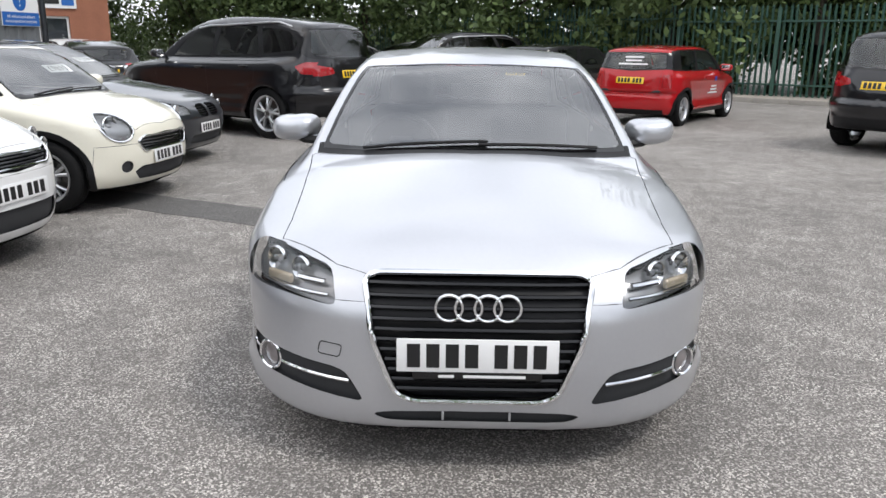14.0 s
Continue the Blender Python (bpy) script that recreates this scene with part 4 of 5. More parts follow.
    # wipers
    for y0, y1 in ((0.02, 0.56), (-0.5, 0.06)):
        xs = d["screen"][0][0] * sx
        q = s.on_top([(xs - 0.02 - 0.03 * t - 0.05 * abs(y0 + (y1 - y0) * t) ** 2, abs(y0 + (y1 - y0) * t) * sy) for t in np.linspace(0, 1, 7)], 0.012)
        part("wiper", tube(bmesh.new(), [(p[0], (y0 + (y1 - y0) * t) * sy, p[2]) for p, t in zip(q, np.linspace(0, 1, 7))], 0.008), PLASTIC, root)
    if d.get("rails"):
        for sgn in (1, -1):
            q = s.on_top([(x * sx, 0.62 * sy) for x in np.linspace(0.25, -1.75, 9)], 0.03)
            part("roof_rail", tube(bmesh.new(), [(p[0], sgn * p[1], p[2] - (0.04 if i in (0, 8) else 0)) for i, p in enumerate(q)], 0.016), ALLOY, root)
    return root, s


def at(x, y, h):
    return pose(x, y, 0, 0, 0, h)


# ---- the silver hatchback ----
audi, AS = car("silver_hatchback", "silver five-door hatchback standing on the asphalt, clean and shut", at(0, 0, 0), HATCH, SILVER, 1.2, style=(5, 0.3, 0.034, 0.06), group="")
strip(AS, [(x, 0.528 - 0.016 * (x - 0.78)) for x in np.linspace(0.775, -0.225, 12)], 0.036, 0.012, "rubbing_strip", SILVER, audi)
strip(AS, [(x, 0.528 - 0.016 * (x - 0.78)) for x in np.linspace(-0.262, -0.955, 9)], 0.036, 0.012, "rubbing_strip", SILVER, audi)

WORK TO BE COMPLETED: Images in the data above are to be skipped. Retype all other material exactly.

FINISHED TASK:
14.0 s
Continue the Blender Python (bpy) script that recreates this scene with part 4 of 5. More parts follow.
    # wipers
    for y0, y1 in ((0.02, 0.56), (-0.5, 0.06)):
        xs = d["screen"][0][0] * sx
        q = s.on_top([(xs - 0.02 - 0.03 * t - 0.05 * abs(y0 + (y1 - y0) * t) ** 2, abs(y0 + (y1 - y0) * t) * sy) for t in np.linspace(0, 1, 7)], 0.012)
        part("wiper", tube(bmesh.new(), [(p[0], (y0 + (y1 - y0) * t) * sy, p[2]) for p, t in zip(q, np.linspace(0, 1, 7))], 0.008), PLASTIC, root)
    if d.get("rails"):
        for sgn in (1, -1):
            q = s.on_top([(x * sx, 0.62 * sy) for x in np.linspace(0.25, -1.75, 9)], 0.03)
            part("roof_rail", tube(bmesh.new(), [(p[0], sgn * p[1], p[2] - (0.04 if i in (0, 8) else 0)) for i, p in enumerate(q)], 0.016), ALLOY, root)
    return root, s


def at(x, y, h):
    return pose(x, y, 0, 0, 0, h)


# ---- the silver hatchback ----
audi, AS = car("silver_hatchback", "silver five-door hatchback standing on the asphalt, clean and shut", at(0, 0, 0), HATCH, SILVER, 1.2, style=(5, 0.3, 0.034, 0.06), group="")
strip(AS, [(x, 0.528 - 0.016 * (x - 0.78)) for x in np.linspace(0.775, -0.225, 12)], 0.036, 0.012, "rubbing_strip", SILVER, audi)
strip(AS, [(x, 0.528 - 0.016 * (x - 0.78)) for x in np.linspace(-0.262, -0.955, 9)], 0.036, 0.012, "rubbing_strip", SILVER, audi)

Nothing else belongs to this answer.